The NOTAM system, little known to the public, but is a way to share safety updates with pilots and underpins the inner workings of the aviation system. Pilots are supposed to consult the bulletins - which can provide warnings of closed runways and other hazards - before departing.

"From a pilot perspective, NOTAMs can keep you alive, they can keep you from getting hurt," said Dennis Tajer, an American Airlines pilot and spokesperson for the Allied Pilots Association. "It's the safety net to ensure the day-to-day things that can happen at airports don't end up with people getting hurt or killed."

The current set-up is a mix of an older system, known as the US NOTAM system and a newer one, dubbed the Federal NOTAM system. The person familiar with the system, who spoke on the condition of anonymity to discuss the probe, described it as a "Frankenstein set-up."

Both systems must constantly sync with each other to share information, leaving a complex hybrid tying together legacy equipment and more-modern parts.

Wednesday's meltdown also brought renewed attention to years-long efforts to upgrade the system, which has faced criticism as being cluttered with irrelevant information that could obscure the safety alerts it was meant to provide.

The FAA said it has consolidated NOTAM information into one location for ease of use and facilitated access for computers to ingest data, and is working on other improvements.

Jose Alfonso, who is the FAA's director of Aeronautical Information Services and has helped oversee changes of the NOTAM system, said in a 2021 FAA briefing that a key challenge is making sure the diverse groups of people who use the national airspace - including those who fly commercial airlines, low-flying agricultural planes and helicopters - receive notices that pertain to them.

"Trust me - we've heard our stakeholders loud and clear on that, and we are doing our best to come up with a way to keep that information that's relevant to the stakeholder up front," Alfonso said in the briefing.

He compared the ongoing effort to provide an "optimal NOTAM" to the 1960s TV series "Dragnet" and Sgt Joe Friday: "Just give me the facts, and nothing but the facts," Alfonso said.

Mike Santoro, a Southwest Airlines pilot and vice president of the Southwest Airlines Pilots Association, said the NOTAM system could be cumbersome, with pages of notices written in jargon. After more than 20 years of flying, he's developed a system for paging through NOTAMs to find reports that are most relevant.

"They could definitely revamp the system to make it more user-friendly," he said. "There are just things in there that don't need to be there."

A July 2017 incident showed the danger of a cluttered system. When an Air Canada flight tried to land in San Francisco that month, the plane nearly crashed into four other airliners.

The runway the Air Canada pilots were looking for had been closed, but the information was buried in a NOTAM, according to National Transportation Safety Board investigators.

The NTSB found in the course of its investigation that the notices often were ignored by pilots because they were unintelligible.
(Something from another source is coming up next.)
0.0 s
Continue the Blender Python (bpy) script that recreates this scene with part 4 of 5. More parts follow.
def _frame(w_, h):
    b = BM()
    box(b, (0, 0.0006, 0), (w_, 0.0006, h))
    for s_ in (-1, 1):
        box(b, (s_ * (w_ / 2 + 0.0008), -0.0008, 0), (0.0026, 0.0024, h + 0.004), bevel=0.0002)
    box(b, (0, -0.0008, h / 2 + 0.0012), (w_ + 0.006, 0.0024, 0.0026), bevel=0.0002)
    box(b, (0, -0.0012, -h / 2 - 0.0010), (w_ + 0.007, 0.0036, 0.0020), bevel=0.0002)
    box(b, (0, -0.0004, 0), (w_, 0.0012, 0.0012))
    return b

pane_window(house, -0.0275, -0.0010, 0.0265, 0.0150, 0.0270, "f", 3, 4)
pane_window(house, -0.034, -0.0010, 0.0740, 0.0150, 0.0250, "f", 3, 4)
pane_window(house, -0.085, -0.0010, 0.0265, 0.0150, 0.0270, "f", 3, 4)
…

The failure of the system is likely to raise fresh questions about the FAA's ability to manage major technology projects and modernize its systems. Republican lawmakers said the problems show the need for new leadership at the agency, which has been without a Senate-confirmed administrator since last spring.

New details also emerged Thursday of how the outage unfolded Tuesday afternoon.
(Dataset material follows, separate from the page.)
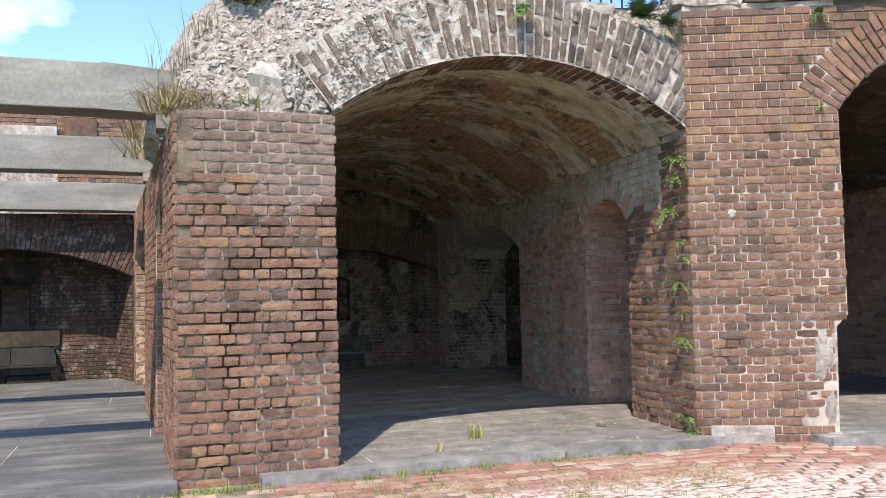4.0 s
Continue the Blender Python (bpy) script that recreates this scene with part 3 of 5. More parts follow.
def slabs(x0, x1, y0, y1, dx, dy, seed, front=None, material=None):
    rng = random.Random(seed)
    y = y0
    row = 0
    while y < y1 - 0.1:
        h = min(dy * rng.uniform(0.85, 1.15), y1 - y)
        x = x0 - (0 if row % 2 else dx * rng.uniform(0.3, 0.6))
        while x < x1 - 0.05:
            wd = dx * rng.uniform(0.85, 1.2)
            a, b = max(x, x0), min(x + wd, x1)
            if b - a > 0.15:
                bm = bmesh.new()
                fy = y
                ya = yb = y
                if row == 0 and front:
                    ya, yb = front(a) + rng.uniform(-0.04, 0.03), front(b) + rng.uniform(-0.04, 0.03)
                z = rng.uniform(0.0, 0.003)
                n = 6
                top = []
                for k in range(n + 1):
                    t = k / n
                    top.append((lerp(a + 0.003, b - 0.003, t), lerp(ya, yb, t) + 0.003 + (0.02 * noise.noise(Vector((lerp(a, b, t) * 6, seed, 0))) if row == 0 else 0)))
                top += [(b - 0.003, y + h - 0.003), (a + 0.003, y + h - 0.003)]
                v1 = [bm.verts.new((p, q, z)) for p, q in top]
                v0 = [bm.verts.new((p, q, -0.09)) for p, q in top]
                f = bm.faces.new(v1)
                m = len(top)
                for k in range(m):
                    bm.faces.new((v0[k], v0[(k + 1) % m], v1[(k + 1) % m], v1[k]))
                bmesh.ops.bevel(bm, geom=list(f.edges), offset=0.004, segments=1, affect="EDGES")
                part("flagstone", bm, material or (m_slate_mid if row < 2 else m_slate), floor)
            x += wd
        y += h
        row += 1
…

Santoro said he first learned of problems with the system during the union's regular monthly meeting with leaders of Southwest's flight operations division at about 5pm Tuesday.
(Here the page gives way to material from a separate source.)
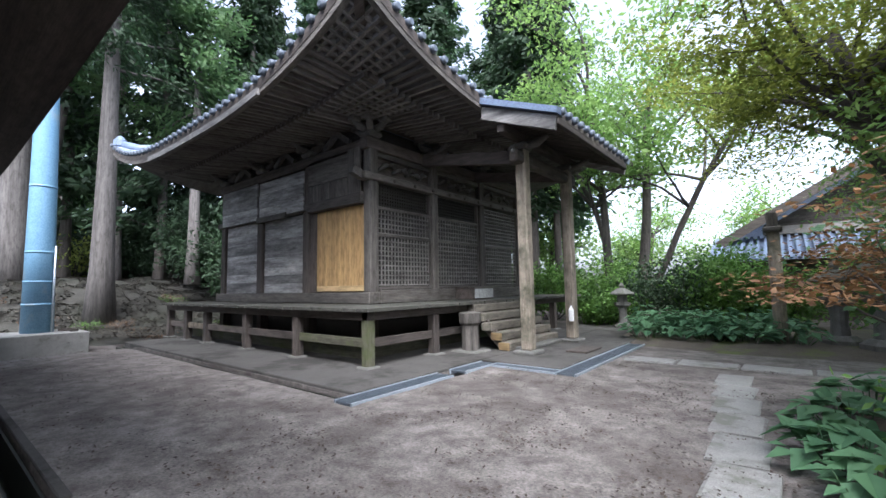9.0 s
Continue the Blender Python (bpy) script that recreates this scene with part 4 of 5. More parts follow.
part("water_table", box(CX - 0.07, CX + CW, CY - 0.07, CY + 0.04, 1.67, 1.7, 0.006), CLAP, shed)
part("water_table", box(CX - 0.07, CX + 0.04, CY + 0.04, CY + CD, 1.67, 1.7, 0.006), CLAP_Y, shed)
part("corner_board", box(CX - 0.03, CX + 0.12, CY - 0.045, CY + 0.03, 1.7, 3.5, 0.006), CLAP, shed)
part("corner_board", box(CX - 0.045, CX - 0.028, CY - 0.045, CY + 0.1, 1.7, 3.25, 0.004), CLAP_Y, shed)
for k, z in enumerate(np.arange(1.7, 5.3, 0.135)):
    bm = box(CX + 0.12, CX + CW, CY - 0.02, CY + 0.02, z, z + 0.145, 0.004)
    for v in bm.verts:
        v.co.y -= 0.022 * (1 - (v.co.z - z) / 0.145)
        v.co.x = max(v.co.x, CX + 0.12 + max(0, (z - 3.3) / 0.38 - 0.05))
    part("clapboard", bm, CLAP, shed)
for k, z in enumerate(np.arange(1.7, 3.3, 0.135)):
    for y0, y1 in ((CY + 0.1, CY + 0.45), (CY + 1.35, CY + CD)):
        bm = box(CX - 0.02, CX + 0.02, y0, y1, z, z + 0.145, 0.004)
        for v in bm.verts:
            v.co.x -= 0.022 * (1 - (v.co.z - z) / 0.145)
        part("clapboard", bm, CLAP_Y, shed)
# The opening's inner shade is a near-black box.
win = part("window", box(CX - 0.01, CX + 0.03, CY + 0.5, CY + 1.3, 1.82, 3.2), DARKNESS, shed, "window opening with its inner shade painted near-black")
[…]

"They were just starting to have problems with the system, and they were trying to figure out how to work around those," he said. "There were some glitches, but the system hadn't crashed."

He said pilots could work around the system by calling individual airports to get the latest notices, but at a large airport such as Atlanta's Hartsfield-Jackson, the volume of calls would quickly overwhelm personnel.

American Airlines chief executive Robert Isom said airline leaders on Wednesday discussed with the FAA's Nolen the safest way to manage the outage.

"I'm really pleased with the FAA in terms of calling a timeout yesterday," Isom said in a Thursday interview on CNBC's "Squawk Box." "We talked about, 'Hey, what's best to do?' Safety first."

Isom said investment in the FAA is necessary, likely to the tune of billions of dollars, for projects that would need to be planned over several years.

As FAA officials and airline leaders were scrambling to respond, many top industry and government officials were in Maui for an airports conference. Among them was Tim Arel, the FAA's chief operating officer for the air traffic organisation, who the agency said was fully involved in the response.

Dave Spero, president of Professional Aviation Safety Specialists, an FAA union, said Arel apologised to attendees for having to step away as he worked to restore the failing system, adding that "he was on it all day."

The conference was focused on the aviation industry's agenda this year in Washington, where the FAA legislative package will allow Congress to set new priorities for the agency.

Spero said that a government funding bill contained a provision that should help the FAA better plan its workforce needs and that the next round of legislation is a chance to put the agency on a better path.

"This is an example of how the FAA resources right now are spread so thin that they're unable to prioritize things that need to get taken care of," he said.

Sara Nelson, president of the Association of Flight Attendants union, said the FAA needs certainty going into the future.

"We'll find out more about the root cause of the issue in the coming days, but what's clear is the need for robust and stable funding this year to bring our aviation system into the 21st century," she said in a statement.

Some safety experts cautioned against reaching broader conclusions before a fact-finding process is complete.

"I don't know that one event like this says anything about the longer-term reliability" of the NOTAM system, said Mark Millam, a technical expert at the Flight Safety Foundation and a former airline safety chief.

"Just because there's some loophole of some kind that's detected, it doesn't mean the overall system reliability is not at a functioning and acceptable level."